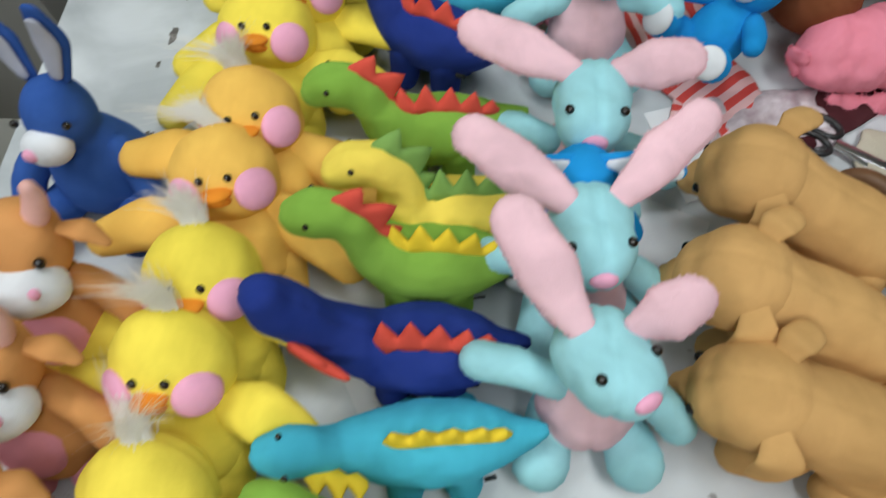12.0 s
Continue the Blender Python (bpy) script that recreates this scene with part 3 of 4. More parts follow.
dino((-0.275, 1.645, 0.930), -8, NAVY, RED, RED, "royal blue plush dinosaur with red crests at far end", seed=13, lean=-2)

# ducks
duck((-0.380, 0.438, 0.922), YELLOW, "lemon yellow plush duck with pink cheeks on bench edge", 6, -32, size=0.98, base=BENCH, seed=21, arms=((-0.070, -0.02, -0.047), (0.056, -0.02, -0.056)))
duck((-0.340, 0.536, 0.890), ORANGE, "apricot plush duck with pink cheeks behind yellow one", 16, -24, base=BENCH, seed=22, arms=((-0.040, -0.02, -0.055), (0.038, -0.03, -0.060)))
duck((-0.322, 0.672, 0.911), ORANGE, "apricot plush duck with outspread wings", 14, -44, seed=23, arms=((-0.10, -0.01, -0.01), (0.08, -0.02, -0.06)))
duck((-0.342, 0.790, 0.916), YELLOW, "lemon yellow plush duck with pink cheeks", 6, -42, seed=24, arms=((-0.09, -0.02, -0.05), (0.09, -0.02, -0.06)))
duck((-0.380, 0.884, 0.916), YELLOW, "lemon yellow plush duck with tuft before its face", 2, -42, seed=25)
duck((-0.385, 1.000, 0.920), YELLOW, "lemon yellow plush duck looking ahead", 2, -42, seed=26, arms=((-0.08, 0.02, 0.0), (0.075, -0.02, -0.02)))
duck((-0.375, 1.090, 0.916), YELLOW, "lemon yellow plush duck half hidden", 6, -42, seed=27)
duck((-0.373, 1.207, 0.918), ORANGE, "apricot plush duck with wings spread to both sides", 12, -44, seed=28, arms=((-0.10, 0.0, -0.005), (0.07, -0.02, -0.07)))
duck((-0.360, 1.284, 0.916), ORANGE, "apricot plush duck leaning on its neighbour", 14, -42, seed=29, arms=((-0.09, 0.0, 0.02), (0.08, 0.0, -0.07)))
duck((-0.371, 1.412, 0.914), YELLOW, "lemon yellow plush duck with pink cheeks, upright", 0, -42, seed=30, arms=((-0.085, -0.01, -0.06), (0.09, 0.0, -0.02)))
duck((-0.338, 1.480, 0.915), YELLOW, "lemon yellow plush duck at far end", 10, -42, seed=31)
duck((-0.319, 1.562, 0.915), YELLOW, "lemon yellow plush duck beside cotton fill", 0, -34, seed=32)

# cows
cow((-0.505, 0.634, 0.955), "tan plush cow with white muzzle and pink horns", 4, -18, roll=7, seed=41, arms=((-0.085, -0.01, -0.045), (0.06, -0.05, -0.05)))
cow((-0.511, 0.752, 0.955), "tan plush cow with pink belly, second in row", 6, -22, roll=12, seed=42, arms=((-0.06, -0.02, -0.05), (0.06, -0.03, -0.075)))
cow((-0.503, 0.900, 0.955), "tan plush cow with pink belly, muzzle raised", 2, -22, roll=7, seed=43, arms=((-0.085, 0.0, -0.02), (0.06, -0.03, -0.065)))
cow((-0.507, 1.003, 0.955), "tan plush cow with white muzzle and pink horns", 6, -22, roll=5, seed=44, arms=((-0.06, -0.02, -0.05), (0.065, -0.03, -0.05)))
cow((-0.515, 1.110, 0.955), "tan plush cow at row end beside blue toy", 8, -22, roll=7, seed=45, arms=((-0.06, -0.02, -0.05), (0.07, -0.02, -0.06)))

# rabbits
rabbit((0.021, 0.700, 0.930), WHITE, WHITE, "white fluffy plush rabbit sitting with spread ears", ((-0.100, 0.034, 0.010), (0.088, 0.070, -0.018)), -5, -14, roll=4, seed=51, arms=((-0.085, 0.0, 0.035), (0.05, 0.035, -0.02)), ear_fat=0.030, wide=0.92, nod=4, feet=-0.034)
rabbit((0.014, 0.790, 0.930), WHITE, WHITE, "white fluffy plush rabbit with upright ears", ((-0.016, 0.008, 0.052), (0.020, 0.002, 0.072)), 0, -14, seed=52, ear_fat=0.026, arms=((-0.07, 0.03, 0.02), (0.06, 0.0, -0.03)))
rabbit((0.010, 1.044, 0.918), BABYBLUE, BABYPINK, "pale blue plush rabbit with pink ears and belly", ((-0.050, 0.080, 0.040), (0.036, 0.014, 0.018)), 4, -14, seed=53, chest=BABYPINK, arms=((-0.072, 0.02, 0.010), (0.052, -0.020, -0.060)), nod=-46, turn=28, feet=-0.044, ear_fat=0.027)
rabbit((0.003, 1.168, 0.912), BABYBLUE, BABYPINK, "pale blue plush rabbit with ears spread in a V", ((-0.079, 0.065, 0.021), (0.081, 0.062, 0.021)), 8, -18, seed=54, chest=BABYPINK, arms=((-0.080, 0.03, 0.0), (0.05, 0.0, -0.06)), nod=-26, feet=-0.03)
rabbit((0.009, 1.322, 0.905), BABYBLUE, BABYPINK, "pale blue plush rabbit with ears held sideways", ((-0.1, 0.036, 0.015), (0.058, -0.0, 0.021)), 0, -18, seed=55, chest=BABYPINK, arms=((-0.07, 0.03, 0.0), (0.07, 0.01, -0.05)), nod=-24, feet=-0.03)
rabbit((0.022, 1.528, 0.915), BABYBLUE, BABYPINK, "pale blue plush rabbit with upright pink ears", ((-0.02, 0.113, 0.042), (0.075, 0.104, 0.047)), 4, -16, seed=56, chest=BABYPINK, arms=((-0.06, -0.01, -0.02), (0.06, -0.01, -0.01)), nod=-36, turn=26, feet=-0.035)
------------
### WORK TO DO
Skip the pictures, please, and transcribe only the lines from the beginning of the material through the one that contains "blue plush dinosaur".

### RESULT FOR THIS TASK
12.0 s
Continue the Blender Python (bpy) script that recreates this scene with part 3 of 4. More parts follow.
dino((-0.275, 1.645, 0.930), -8, NAVY, RED, RED, "royal blue plush dinosaur with red crests at far end", seed=13, lean=-2)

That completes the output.